During recent weeks, much as been written online about B&Q’s new responsive website. A lot of the publicity surrounding the site has stemmed from the reported £60m price tag (wow!), so we were intrigued to see how this money has been spent.
The new B&Q site doesn’t look very different compared to the old site, although a few subtle changes have been made for the better. However we think enough has already been said regarding the design and functionality of the new site.
We were more keen to explore B&Q’s developing content strategy, which goes hand-in-hand with the new site.
To get us into the festive spirit, we decided to check out B&Q’s Christmas offering. Clicking on ‘Christmas’ in the mega menu presents a dedicated Christmas page with links to trees, lights, decorations and more. This is a perfect page for casual Christmas shoppers who may simply want to browse. This type of page also presents the perfect opportunity for the brand to speak directly to customers about festive tips and products.
Visible on the page alongside selected featured products are links to a few content-rich pages. These include guides to Christmas trees and lights, a tutorial on how to personalise a wreath, and advice for preparing your home for guests over the festive season.
We began by checking out B&Q’s Real v Artificial Christmas Trees article. It’s a long-running debate whether real or fake is best, so this is an excellent idea for a piece of content that will appeal to most customers who are looking to purchase a Christmas tree. It features a list of pros and cons of each type of tree, and links to B&Q’s category pages. This is great, however we think they could’ve gone a step further by mentioning specific products and linking to them, too.

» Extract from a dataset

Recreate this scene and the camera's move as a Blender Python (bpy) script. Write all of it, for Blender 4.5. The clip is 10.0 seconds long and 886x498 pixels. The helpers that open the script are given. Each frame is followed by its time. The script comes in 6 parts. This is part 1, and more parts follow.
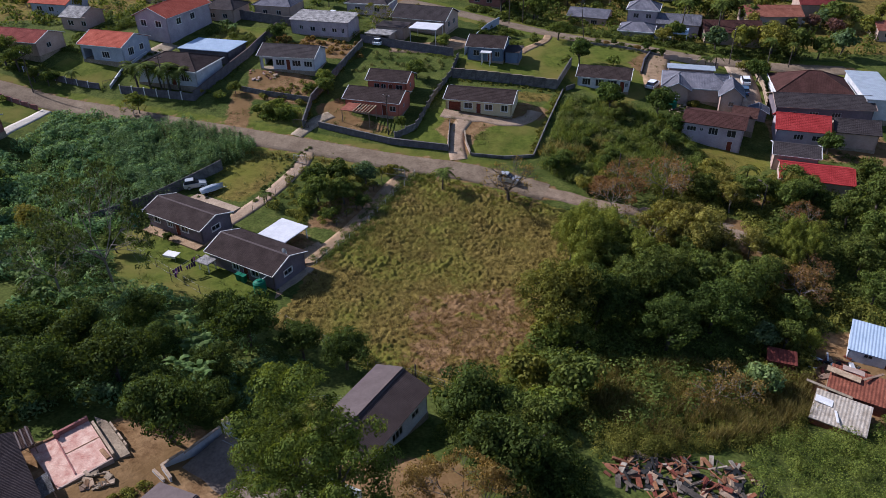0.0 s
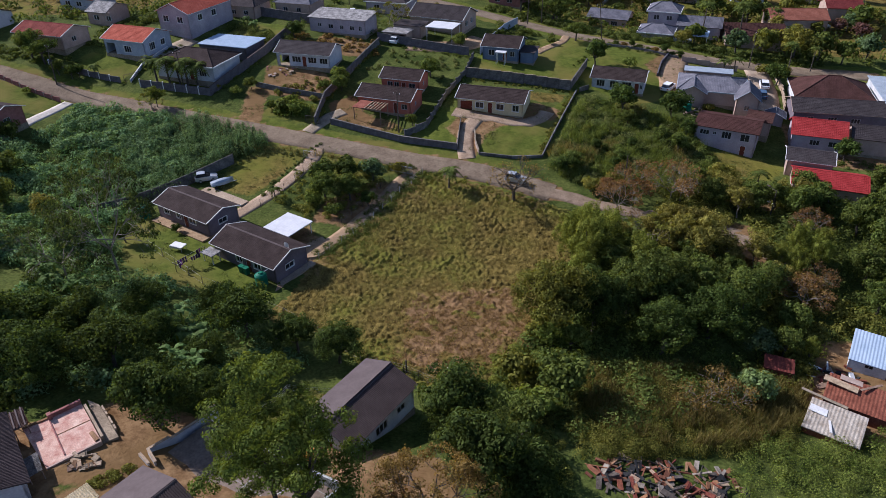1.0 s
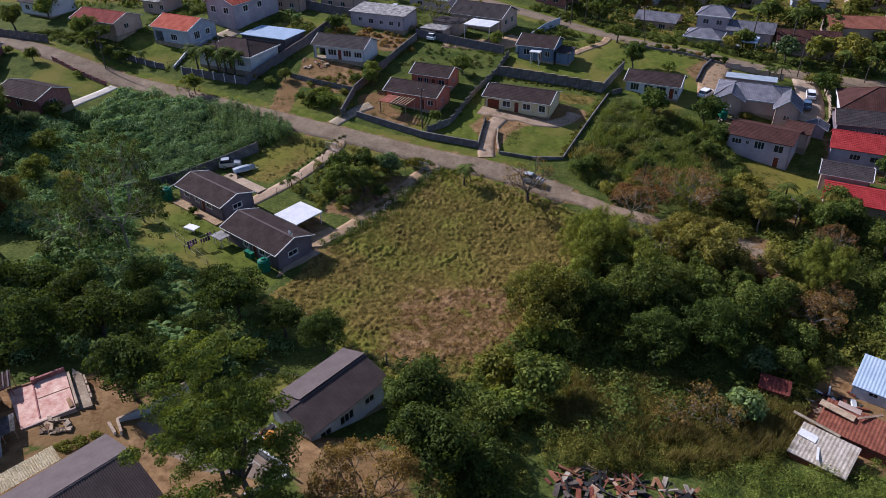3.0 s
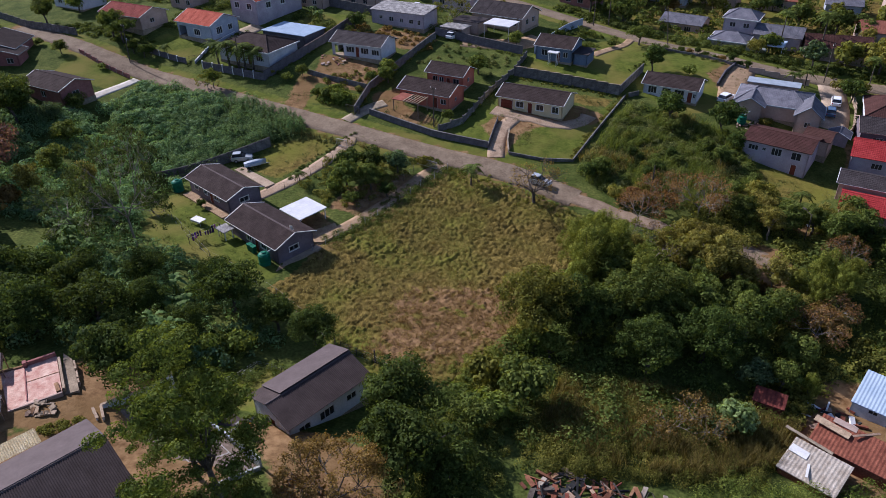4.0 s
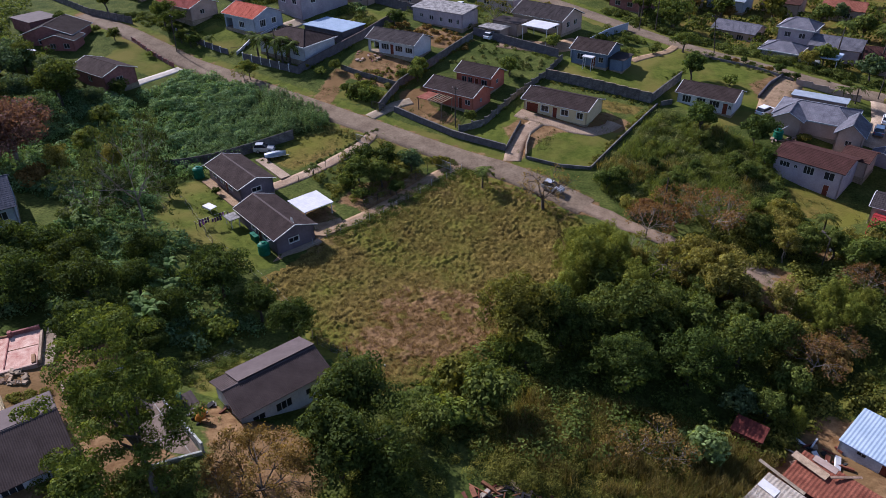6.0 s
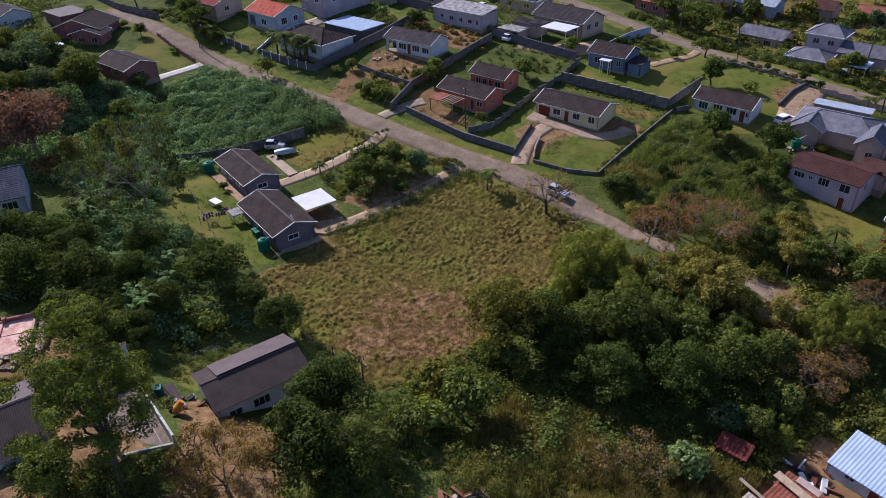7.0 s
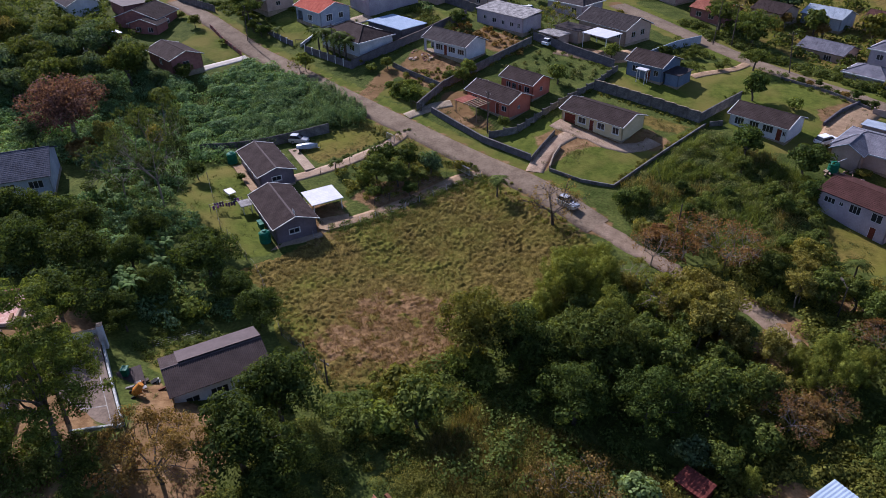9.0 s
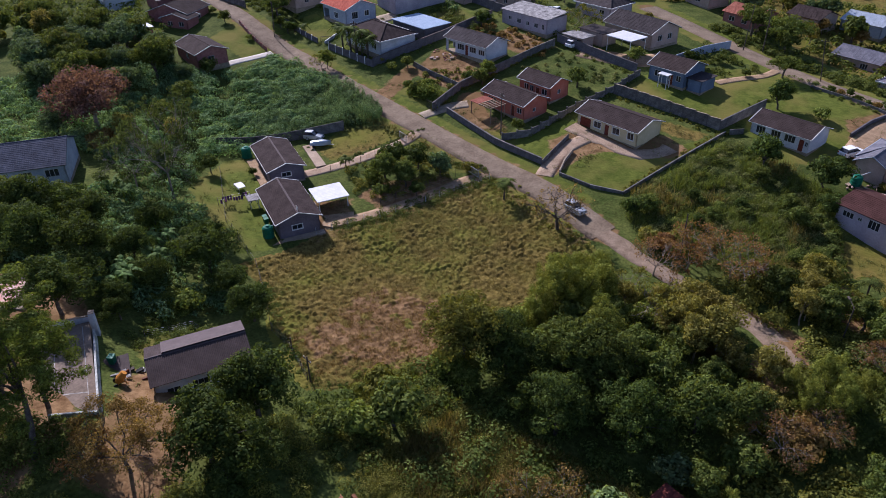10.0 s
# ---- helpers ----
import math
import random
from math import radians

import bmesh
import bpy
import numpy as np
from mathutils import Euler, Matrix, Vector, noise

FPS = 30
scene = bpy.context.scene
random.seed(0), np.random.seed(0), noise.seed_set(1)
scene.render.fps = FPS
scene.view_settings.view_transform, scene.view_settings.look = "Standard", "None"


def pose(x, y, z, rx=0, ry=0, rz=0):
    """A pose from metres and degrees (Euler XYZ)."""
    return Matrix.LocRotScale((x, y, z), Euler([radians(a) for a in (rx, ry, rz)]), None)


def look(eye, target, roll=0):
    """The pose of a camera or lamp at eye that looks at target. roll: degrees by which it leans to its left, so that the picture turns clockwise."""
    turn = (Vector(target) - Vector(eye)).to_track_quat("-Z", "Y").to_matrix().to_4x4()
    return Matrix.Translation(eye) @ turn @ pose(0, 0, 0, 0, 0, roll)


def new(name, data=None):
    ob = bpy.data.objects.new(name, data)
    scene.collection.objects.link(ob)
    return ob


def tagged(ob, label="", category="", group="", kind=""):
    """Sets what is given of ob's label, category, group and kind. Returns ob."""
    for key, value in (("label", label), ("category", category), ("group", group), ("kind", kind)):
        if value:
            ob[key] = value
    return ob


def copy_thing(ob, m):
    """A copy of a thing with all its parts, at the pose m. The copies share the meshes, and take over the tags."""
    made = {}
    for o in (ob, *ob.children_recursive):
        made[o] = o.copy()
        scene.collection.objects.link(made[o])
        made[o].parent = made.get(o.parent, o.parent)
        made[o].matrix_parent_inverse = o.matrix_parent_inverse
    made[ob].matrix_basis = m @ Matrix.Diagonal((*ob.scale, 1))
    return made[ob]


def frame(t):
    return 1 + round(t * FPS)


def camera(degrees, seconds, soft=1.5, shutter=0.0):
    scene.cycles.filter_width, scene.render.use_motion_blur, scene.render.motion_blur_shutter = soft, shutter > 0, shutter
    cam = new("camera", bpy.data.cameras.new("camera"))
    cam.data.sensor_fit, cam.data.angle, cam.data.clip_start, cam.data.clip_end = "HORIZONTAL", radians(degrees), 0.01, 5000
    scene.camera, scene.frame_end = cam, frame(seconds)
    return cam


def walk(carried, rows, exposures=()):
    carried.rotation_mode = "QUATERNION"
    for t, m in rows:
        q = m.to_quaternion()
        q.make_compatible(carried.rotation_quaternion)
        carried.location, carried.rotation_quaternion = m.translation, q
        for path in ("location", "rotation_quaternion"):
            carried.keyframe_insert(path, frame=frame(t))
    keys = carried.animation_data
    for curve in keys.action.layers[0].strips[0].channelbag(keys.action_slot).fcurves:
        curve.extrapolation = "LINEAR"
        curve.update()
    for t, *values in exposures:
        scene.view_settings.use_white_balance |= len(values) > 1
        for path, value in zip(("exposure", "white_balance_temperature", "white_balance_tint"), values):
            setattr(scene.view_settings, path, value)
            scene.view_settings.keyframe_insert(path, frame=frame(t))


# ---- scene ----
cam = camera(64.88, 10.0, soft=0.5)
# seconds, eye x, y, z, heading; the gimbal holds one tilt and one lean
PATH = [
    (0.0, 0.000, 0.000, 55.000, 0.000),
    (0.5, 1.785, -0.330, 55.055, 1.314),
    (1.0, 3.654, -0.509, 55.039, 2.709),
    (1.5, 5.601, -0.546, 54.974, 4.171),
    (2.0, 7.621, -0.454, 54.878, 5.688),
    (2.5, 9.706, -0.240, 54.765, 7.249),
    (3.0, 11.851, 0.088, 54.649, 8.846),
    (3.5, 14.049, 0.523, 54.542, 10.469),
    (4.0, 16.294, 1.060, 54.450, 12.115),
    (4.5, 18.579, 1.695, 54.382, 13.778),
    (5.0, 20.897, 2.426, 54.339, 15.456),
    (5.5, 23.240, 3.251, 54.323, 17.147),
    (6.0, 25.602, 4.169, 54.334, 18.853),
    (6.5, 27.974, 5.182, 54.368, 20.576),
    (7.0, 30.349, 6.292, 54.419, 22.320),
    (7.5, 32.719, 7.502, 54.478, 24.091),
    (8.0, 35.076, 8.818, 54.535, 25.894),
    (8.5, 37.411, 10.244, 54.577, 27.741),
    (9.0, 39.716, 11.789, 54.589, 29.640),
    (9.5, 41.982, 13.461, 54.552, 31.604),
    (10.0, 44.199, 15.269, 54.447, 33.646),
]
TILT, LEAN = -32.60, -1.12
walk(cam, [(t, pose(x, y, z, 0, 0, yaw) @ pose(0, 0, 0, 90 + TILT, 0, 0) @ pose(0, 0, 0, 0, 0, LEAN)) for t, x, y, z, yaw in PATH], [(0.0, 0.26, 5500, 22), (10.0, 0.35, 5450, 29)])

# ---- light ----
SUN_WAY = Vector((-0.885, 0.465, 0.0)).normalized()
SUN_UP = radians(36)
to_sun = SUN_WAY * math.cos(SUN_UP) + Vector((0, 0, math.sin(SUN_UP)))
world = bpy.data.worlds.new("sky")
scene.world = world
world.use_nodes = True
wn = world.node_tree
sky = wn.nodes.new("ShaderNodeTexSky")
sky.sky_type = "NISHITA"
sky.sun_disc = False
sky.sun_elevation = SUN_UP
sky.sun_rotation = math.atan2(to_sun.x, to_sun.y)
sky.altitude = 50
sky.dust_density = 0.8
wn.links.new(sky.outputs[0], wn.nodes["Background"].inputs[0])
wn.nodes["Background"].inputs[1].default_value = 0.096
lamp = bpy.data.lights.new("sun", "SUN")
lamp.energy, lamp.angle, lamp.color = 5.5, radians(0.55), (1.0, 0.93, 0.80)
sun = new("sun", lamp)
sun.matrix_world = look(to_sun * 300 + Vector((0, 90, 0)), Vector((0, 90, 0)))
scene.view_settings.exposure = 0.0


# ---- materials ----
def material(name, a, b, size=1.0, rough=0.85, bump=0.0, bump_size=None, metal=0.0, islands=0.0, things=0.0, grain=0.25, detail=5.0, spec=0.08):
    """Two mixed colours over patches of that size in metres, finer grain, bump, and differences from piece to piece."""
    m = bpy.data.materials.new(name)
    m.use_nodes = True
    n, k = m.node_tree.nodes, m.node_tree.links
    p = n["Principled BSDF"]
    p.inputs["Roughness"].default_value = rough
    p.inputs["Metallic"].default_value = metal
    p.inputs["Specular IOR Level"].default_value = spec
    co = n.new("ShaderNodeTexCoord")
    n1 = n.new("ShaderNodeTexNoise")
    n1.inputs["Scale"].default_value = 1.0 / size
    n1.inputs["Detail"].default_value = detail
    n1.inputs["Roughness"].default_value = 0.62
    k.new(co.outputs["Object"], n1.inputs["Vector"])
    ramp = n.new("ShaderNodeValToRGB")
    ramp.color_ramp.elements[0].position, ramp.color_ramp.elements[1].position = 0.34, 0.68
    ramp.color_ramp.elements[0].color, ramp.color_ramp.elements[1].color = (*a, 1), (*b, 1)
    k.new(n1.outputs["Fac"], ramp.inputs["Fac"])
    n2 = n.new("ShaderNodeTexNoise")
    n2.inputs["Scale"].default_value = 9.0 / size
    n2.inputs["Detail"].default_value = 4.0
    k.new(co.outputs["Object"], n2.inputs["Vector"])
    val = n.new("ShaderNodeMapRange")
    val.inputs["From Min"].default_value, val.inputs["From Max"].default_value = 0.3, 0.7
    val.inputs["To Min"].default_value, val.inputs["To Max"].default_value = 1 - grain, 1 + grain
    k.new(n2.outputs["Fac"], val.inputs["Value"])
    hsv = n.new("ShaderNodeHueSaturation")
    k.new(ramp.outputs["Color"], hsv.inputs["Color"])
    last = val.outputs["Result"]
    for amount, kind, out in ((islands, "ShaderNodeNewGeometry", "Random Per Island"), (things, "ShaderNodeObjectInfo", "Random")):
        if amount:
            g = n.new(kind)
            mr = n.new("ShaderNodeMapRange")
            mr.inputs["To Min"].default_value, mr.inputs["To Max"].default_value = 1 - amount, 1 + amount
            k.new(g.outputs[out], mr.inputs["Value"])
            mul = n.new("ShaderNodeMath")
            mul.operation = "MULTIPLY"
            k.new(last, mul.inputs[0])
            k.new(mr.outputs["Result"], mul.inputs[1])
            last = mul.outputs[0]
            hue = n.new("ShaderNodeMapRange")
            hue.inputs["To Min"].default_value, hue.inputs["To Max"].default_value = 0.5 - amount * 0.04, 0.5 + amount * 0.04
            k.new(g.outputs[out], hue.inputs["Value"])
            k.new(hue.outputs["Result"], hsv.inputs["Hue"])
    k.new(last, hsv.inputs["Value"])
    k.new(hsv.outputs["Color"], p.inputs["Base Color"])
    if bump:
        nb = n.new("ShaderNodeTexNoise")
        nb.inputs["Scale"].default_value = 1.0 / (bump_size or size * 0.2)
        nb.inputs["Detail"].default_value = 4.0
        k.new(co.outputs["Object"], nb.inputs["Vector"])
        bp = n.new("ShaderNodeBump")
        bp.inputs["Strength"].default_value = 0.9
        bp.inputs["Distance"].default_value = bump
        k.new(nb.outputs["Fac"], bp.inputs["Height"])
        k.new(bp.outputs["Normal"], p.inputs["Normal"])
    return m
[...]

Next up, the Christmas Lights Guide. Again, this is a great idea as there are a huge variety of Christmas lights available and many consumers probably need a helping hand. The guide explains the different types of indoor and outdoor lights, with links to separate category pages for each type. B&Q have also included the pros and cons of each type, as well as important health and safety information. My only criticism would be the lack of images under ‘Outdoor lights’. Some lovely festive images are used to good effect under the ‘Indoor lights’ tab, so I’m unsure why they haven’t used similar images for both tabs.
Many of us will entertain a variety of guests over the festive season, so this has the potential to be a valuable piece of content. It does give visitors some good ideas for sprucing up different rooms over Christmas, with a carousel of decor ideas featuring at the top of the page. These images are clickable and do feature product details, but only in a full screen view. When viewed on a smaller screen, these important details disappear, which is a shame. The design of the page is also just a little bit awkward, requiring the reader to keep scrolling between the images and the written content to benefit from the full effect of the article. It might work better if the text included direct links to specific products. B&Q have missed a trick here, although it’s a great idea for a piece of content nonetheless.
Finally, B&Q have also incorporated some DIY advice articles into their mix of content. As experts in DIY, B&Q’s advice articles should be detailed and thorough. Consumers already see B&Q as an authority in this sector, so they’ve already won half the battle. The ‘How to personalise a wreath’ article could be better, but it certainly doesn’t speak for a lot of B&Q’s other DIY content, which is excellent and includes detailed videos, images and descriptions. This how-to guide gets it right with links to products, step-by-step instructions and images, however it could be a bit more detailed. Some close-up pictures or even a video wouldn’t go amiss here.
Apart from exploring B&Q’s seasonal content, we’ve only briefly looked at other elements of B&Q’s content marketing, however what we’ve seen looks impressive. From what we’ve looked at so far, B&Q simply need to make their content a little bit more consistent, and try to link to products through anchor text where possible. Some work may also need to be done to ensure that visitors have a great experience on smaller screens, as it was evident to us that on some pages, the experience is hindered slightly on a smaller screen.
Overall though, we think B&Q are doing a good job. Relevant, interesting content from an industry authority will always be a winner, and B&Q seem to be getting it right. It will be interesting to see how their content strategy develops in the coming months, as we can only imagine that their content will improve and become more refined.